В его голосе прозвучали резкие нотки.
– Они поставят под сомнение его выбор партнера по бизнесу.
– Вполне обоснованно.
– Они припомнят, что вас не было на его похоронах и что после его смерти вы стали единоличным владельцем Амхерста.
Она помолчала, пытаясь понять, дошло до него или нет. Он молчал, думая. Она продолжила:
– Но они могут пойти и дальше. Мы все были уверены, что Бутрос уже пошел на поправку, но потом болезнь вернулась. Возможно, найдутся такие, кто задастся вопросом, все ли возможное сделали доктора – или, быть может, кто-то убедил их, что это излишне.
Молчание.
– Мариам, – проговорил он медленно, – вы хотите сказать, что меня обвинят в убийстве Арбели?
Она вздохнула.
– Честно, я не знаю. Такое случалось раньше. Кто-то сболтнет какую-нибудь гадость, и вот уже все подхватили и пересказывают друг другу. А потом в газетах начинают писать про «слухи, которые ходят в квартале». Если вы хотите знать мое мнение… да, я считаю, что рано или поздно это случится. Людям страшно, они хотят на что-то отвлечься.
– Страшно? Чего они боятся?
– Войны. – Потом, в ответ на его молчание: – Вы слышали про нее?

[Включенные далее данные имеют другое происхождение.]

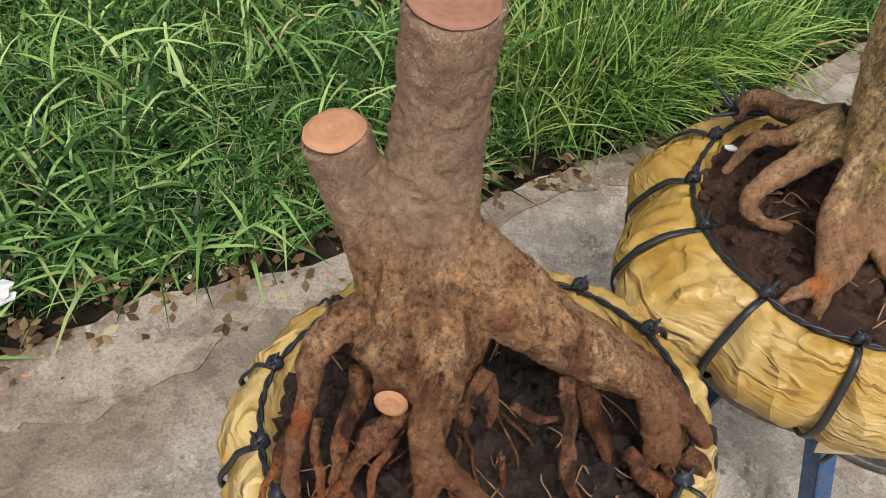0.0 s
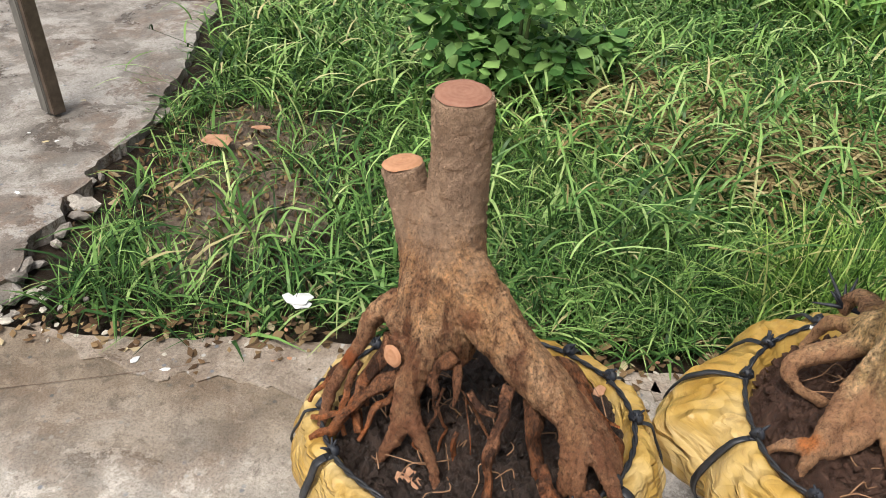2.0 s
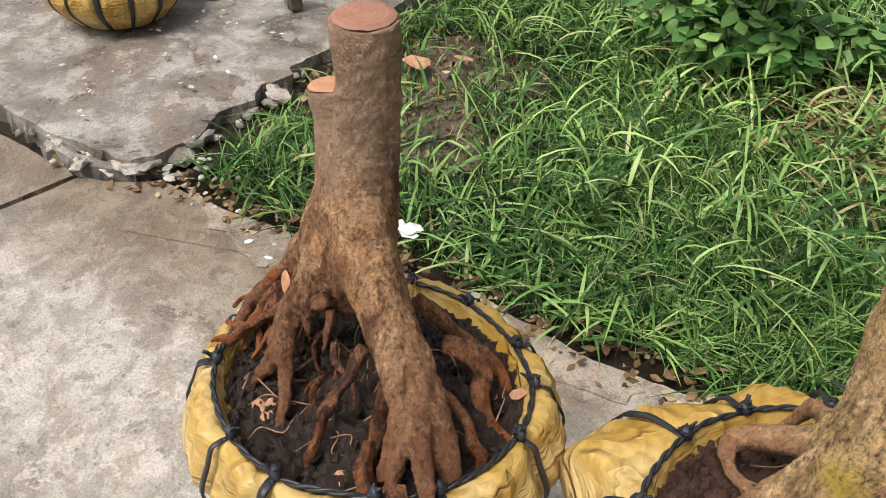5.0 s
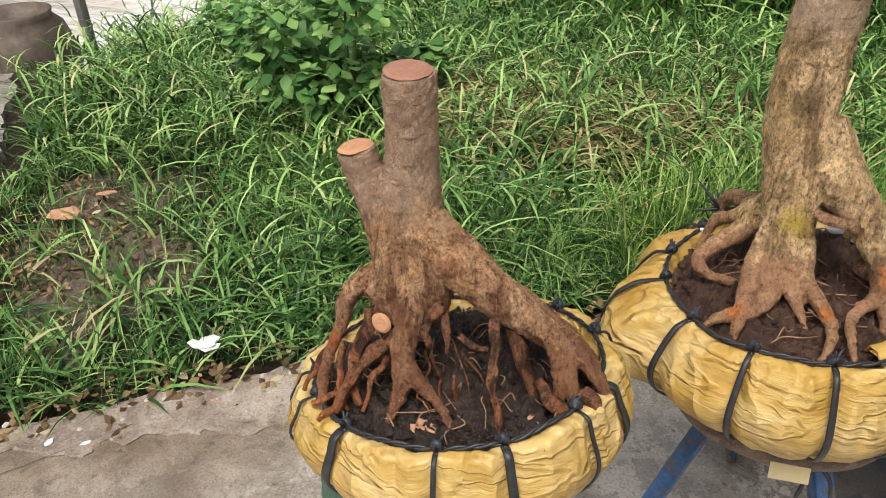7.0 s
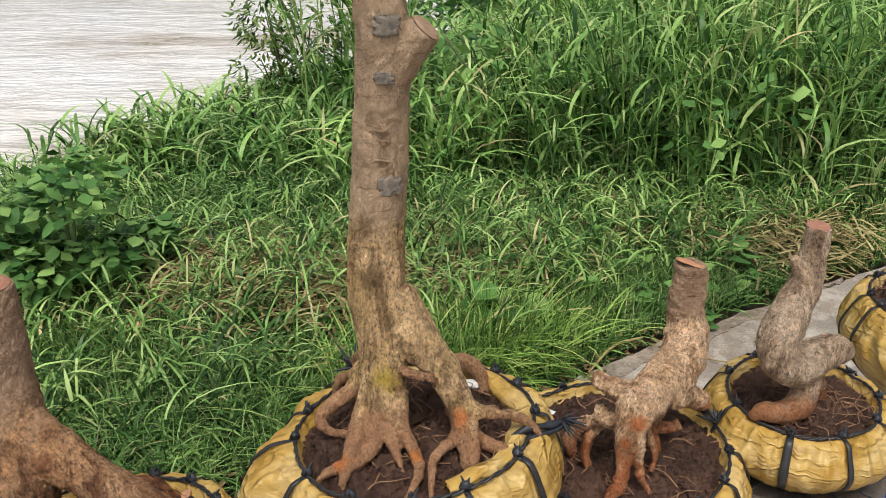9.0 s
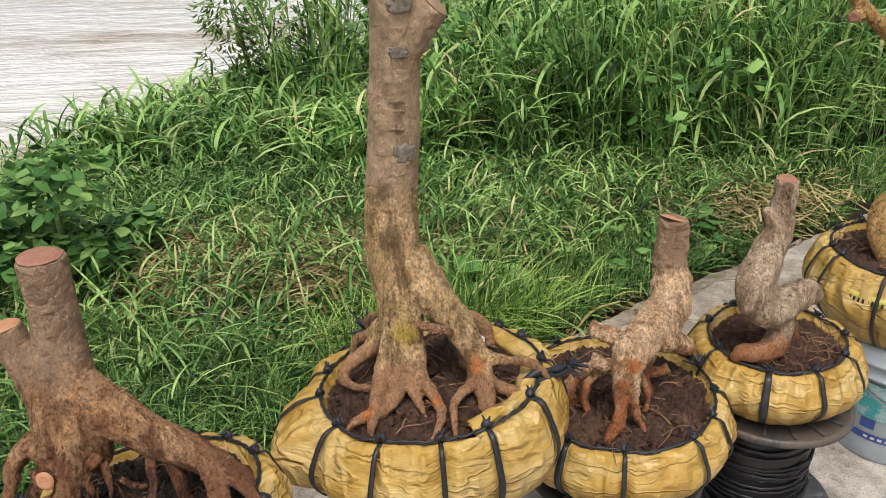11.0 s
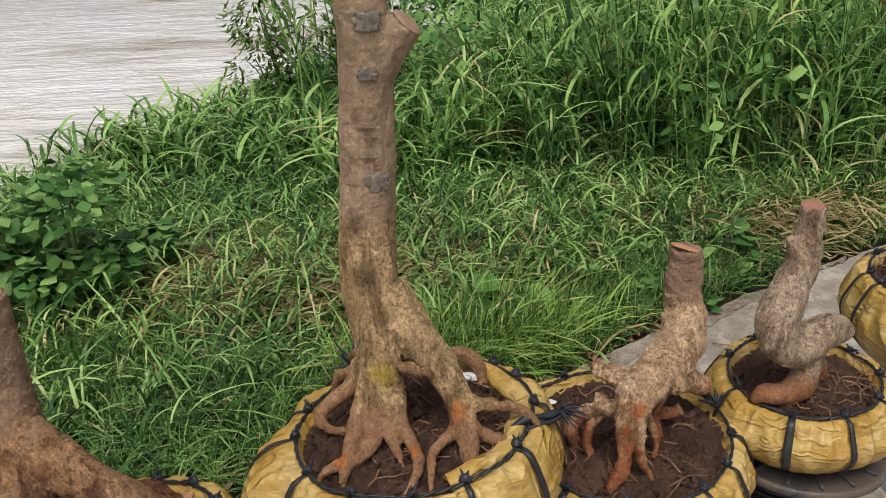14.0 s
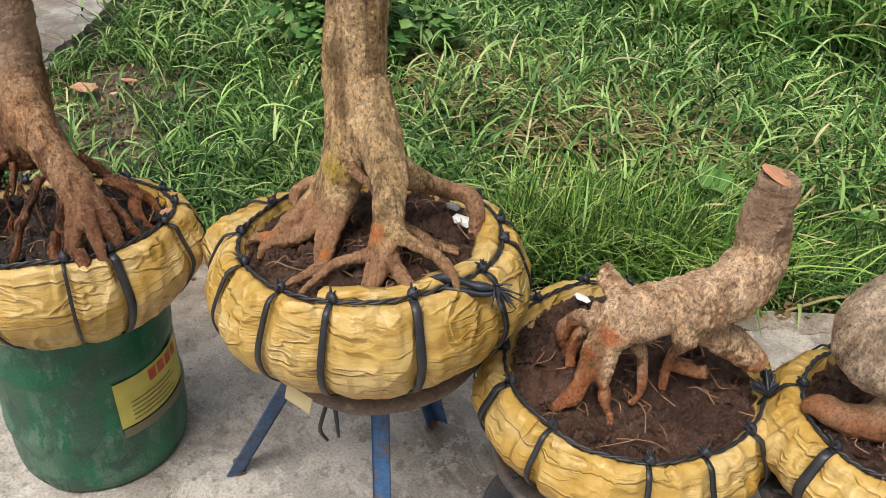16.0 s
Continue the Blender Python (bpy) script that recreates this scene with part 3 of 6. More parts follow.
def box_bm(sx, sy, sz, bevel=0.0, at=(0, 0, 0)):
    bm = bmesh.new()
    bmesh.ops.create_cube(bm, size=1, matrix=Matrix.Translation(at) @ Matrix.Diagonal((sx, sy, sz, 1)))
    if bevel:
        bmesh.ops.bevel(bm, geom=bm.edges[:], offset=bevel, segments=2, affect='EDGES')
    return bm


def empty(name, at=(0, 0, 0)):
    e = new(name)
    e.location = at
    return e


def chunk_bm(size, seed, flat=1.0):
    """A rough stone or chip."""
    bm = bmesh.new()
    bmesh.ops.create_icosphere(bm, subdivisions=1, radius=1)
    rng = random.Random(seed)
    for v in bm.verts:
        v.co *= rng.uniform(0.72, 1.15)
        v.co = Vector((v.co.x * size[0], v.co.y * size[1], v.co.z * size[2] * flat))
    return bm


# ---- ground, pavement, river ----
EDGE = [(-3.2, -0.85), (-2.2, -0.12), (-1.75, 0.15), (-1.26, 0.53), (-0.93, 0.75), (-0.55, 1.03), (-0.26, 1.18), (0.35, 1.60), (0.9, 2.0),
        (1.35, 2.40), (2.28, 3.05), (4.2, 4.5), (9.0, 8.0)]
EX, EY = np.array([e[0] for e in EDGE]), np.array([e[1] for e in EDGE])


def past_edge(x, y):
    """How far a place lies beyond the pavement's edge, towards the river."""
    return (y - np.interp(x, EX, EY)) * 0.8


def crest_line(x):
    """Distance from the pavement at which the bank begins to fall."""
    return 4.2 + 0.25 * np.clip(x, -3, 6) - 0.55 * np.clip(-x - 0.5, 0, 2)


def ground_height(x, y):
    d = past_edge(x, y)
    near = np.clip(d / 0.25, 0, 1) * 0.045
    fall = np.clip((d - crest_line(x)) / np.where(x < -0.5, 1.8, 3.0), 0, 1)
    z = -0.05 + near + 0.02 * np.sin(2.3 * x + 1.1 * y) * np.clip(d, 0, 1) - 1.9 * fall * fall * (3 - 2 * fall)
    return np.where(d < 0, -0.05, z)


def make_ground():
    """One sheet out to the horizon, sloping into the river bed."""
    xs = np.concatenate([[-900, -300, -90, -40, -20, -12, -8], np.linspace(-6, 9, 101), [12, 18, 30, 60, 120, 300, 900]])
    ys = np.concatenate([[-400, -120, -40, -15, -6, -3], np.linspace(-1.5, 12, 91), [16, 25, 40, 58, 60, 62, 64, 70, 90, 200, 500, 1500]])
    X, Y = np.meshgrid(xs, ys)
    Z = ground_height(X, Y)
    rng = np.random.RandomState(3)
    Z += rng.uniform(-0.012, 0.012, Z.shape) * (past_edge(X, Y) > 0.05)
    Z = np.where(Y > 60.5, -0.75 + 0.5 * np.clip((Y - 61) / 3, 0, 1), Z)
    V = np.stack([X.ravel(), Y.ravel(), Z.ravel()], 1)
    w, h = len(xs), len(ys)
    i = (np.arange(h - 1)[:, None] * w + np.arange(w - 1)).ravel()
    ob = part("ground", quick_mesh("ground", V, np.stack([i, i + 1, i + w + 1, i + w], 1)), M_EARTH)
    tagged(ob, "brown damp earth bank sloping to the river", "ground", kind="structure")


make_ground()


def slab(name, outline, top, thick, mat, label, category="pavement", rough=0.012, step=0.03, seed=1, tilt=(0, 0)):
    """A concrete slab with a broken, uneven outline."""
    P = []
    n = len(outline)
    for k in range(n):
        a, b, jag = np.array(outline[k][:2]), np.array(outline[(k + 1) % n][:2]), outline[k][2]
        m = max(1, int(np.hypot(*(b - a)) / step)) if jag else 1
        for j in range(m):
            p = a + (b - a) * j / m
            if jag:
                q = noise.noise_vector((p[0] * 5, p[1] * 5, seed)) * jag + noise.noise_vector((p[0] * 19, p[1] * 19, seed)) * jag * 0.5
                p = p + np.array(q[:2])
            P.append(p)
    bm = bmesh.new()
    z = lambda p: top + tilt[0] * (p[0] + 1.5) + tilt[1] * (p[1] - 0.3)  # noqa: E731
    up = [bm.verts.new((p[0], p[1], z(p))) for p in P]
    rng = random.Random(seed)
    down = [bm.verts.new((p[0] + rng.uniform(-rough, rough), p[1] + rng.uniform(-rough, rough), z(p) - thick)) for p in P]
    bm.faces.new(up)
    for k in range(len(P)):
        j = (k + 1) % len(P)
        bm.faces.new((up[j], up[k], down[k], down[j]))
    bmesh.ops.recalc_face_normals(bm, faces=bm.faces[:])
    bmesh.ops.triangulate(bm, faces=[f for f in bm.faces if len(f.verts) > 4])
    return tagged(part(name, bm, mat), label, category, kind="structure")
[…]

– Нет. Расскажите мне, пожалуйста.
– Вся Европа в огне. И он расползается. Такое впечатление, что каждый день какая-нибудь новая страна присоединяется к боевым действиям. Америка пока ни о чем таком не объявляла, но мало кто сомневается в том, что это случится. А дома, в Ливане, неурожай, и те крохи, что есть, до последнего уходят солдатам. Люди в деревнях практически голодают. Наши семьи… Выживут не все.
Повисла долгая пауза – он пытался переварить услышанное.
– А нельзя просто… привезти их сюда?
Мариам покачала головой.
– Это слишком опасно. На море тоже сражения, и все порты в блокаде. Мы посылаем деньги, но они не всегда доходят. Поэтому мы ждем и сходим с ума от беспокойства – и ищем, чем бы еще таким занять свои мысли.
– Например, мной, – заметил он.
– Вы вините нас? В том, что нам любопытно – и страшно? За то, что мы гадаем, чем вы тут занимаетесь?